Task to complete
Every line below should be copied exactly; drop the pictures.

Dataset extract
= = = = =
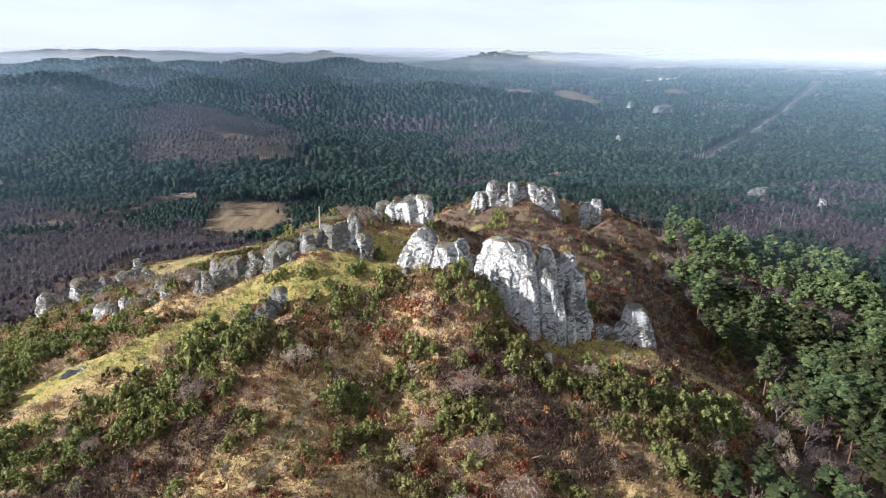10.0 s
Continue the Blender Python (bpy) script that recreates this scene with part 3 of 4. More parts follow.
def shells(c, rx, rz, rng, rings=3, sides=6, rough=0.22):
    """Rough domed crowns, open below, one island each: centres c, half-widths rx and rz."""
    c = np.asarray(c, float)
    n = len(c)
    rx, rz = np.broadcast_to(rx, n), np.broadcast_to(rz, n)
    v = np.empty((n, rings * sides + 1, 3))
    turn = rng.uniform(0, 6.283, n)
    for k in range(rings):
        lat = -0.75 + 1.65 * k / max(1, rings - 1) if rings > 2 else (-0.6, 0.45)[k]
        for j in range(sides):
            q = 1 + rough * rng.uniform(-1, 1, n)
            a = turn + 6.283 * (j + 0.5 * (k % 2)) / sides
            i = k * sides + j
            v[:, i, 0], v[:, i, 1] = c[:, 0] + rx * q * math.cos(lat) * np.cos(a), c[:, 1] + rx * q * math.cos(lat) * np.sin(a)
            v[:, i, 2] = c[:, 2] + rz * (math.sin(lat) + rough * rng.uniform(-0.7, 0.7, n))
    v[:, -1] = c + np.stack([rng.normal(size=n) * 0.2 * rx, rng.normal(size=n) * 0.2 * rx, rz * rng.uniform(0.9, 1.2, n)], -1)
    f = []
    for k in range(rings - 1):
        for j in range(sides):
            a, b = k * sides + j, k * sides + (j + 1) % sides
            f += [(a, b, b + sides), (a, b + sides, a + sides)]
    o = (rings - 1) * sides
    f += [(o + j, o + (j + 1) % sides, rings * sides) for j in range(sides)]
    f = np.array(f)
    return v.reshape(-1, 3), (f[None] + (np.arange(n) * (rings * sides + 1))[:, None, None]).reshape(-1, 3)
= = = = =
Response
10.0 s
Continue the Blender Python (bpy) script that recreates this scene with part 3 of 4. More parts follow.
def shells(c, rx, rz, rng, rings=3, sides=6, rough=0.22):
    """Rough domed crowns, open below, one island each: centres c, half-widths rx and rz."""
    c = np.asarray(c, float)
    n = len(c)
    rx, rz = np.broadcast_to(rx, n), np.broadcast_to(rz, n)
    v = np.empty((n, rings * sides + 1, 3))
    turn = rng.uniform(0, 6.283, n)
    for k in range(rings):
        lat = -0.75 + 1.65 * k / max(1, rings - 1) if rings > 2 else (-0.6, 0.45)[k]
        for j in range(sides):
            q = 1 + rough * rng.uniform(-1, 1, n)
            a = turn + 6.283 * (j + 0.5 * (k % 2)) / sides
            i = k * sides + j
            v[:, i, 0], v[:, i, 1] = c[:, 0] + rx * q * math.cos(lat) * np.cos(a), c[:, 1] + rx * q * math.cos(lat) * np.sin(a)
            v[:, i, 2] = c[:, 2] + rz * (math.sin(lat) + rough * rng.uniform(-0.7, 0.7, n))
    v[:, -1] = c + np.stack([rng.normal(size=n) * 0.2 * rx, rng.normal(size=n) * 0.2 * rx, rz * rng.uniform(0.9, 1.2, n)], -1)
    f = []
    for k in range(rings - 1):
        for j in range(sides):
            a, b = k * sides + j, k * sides + (j + 1) % sides
            f += [(a, b, b + sides), (a, b + sides, a + sides)]
    o = (rings - 1) * sides
    f += [(o + j, o + (j + 1) % sides, rings * sides) for j in range(sides)]
    f = np.array(f)
    return v.reshape(-1, 3), (f[None] + (np.arange(n) * (rings * sides + 1))[:, None, None]).reshape(-1, 3)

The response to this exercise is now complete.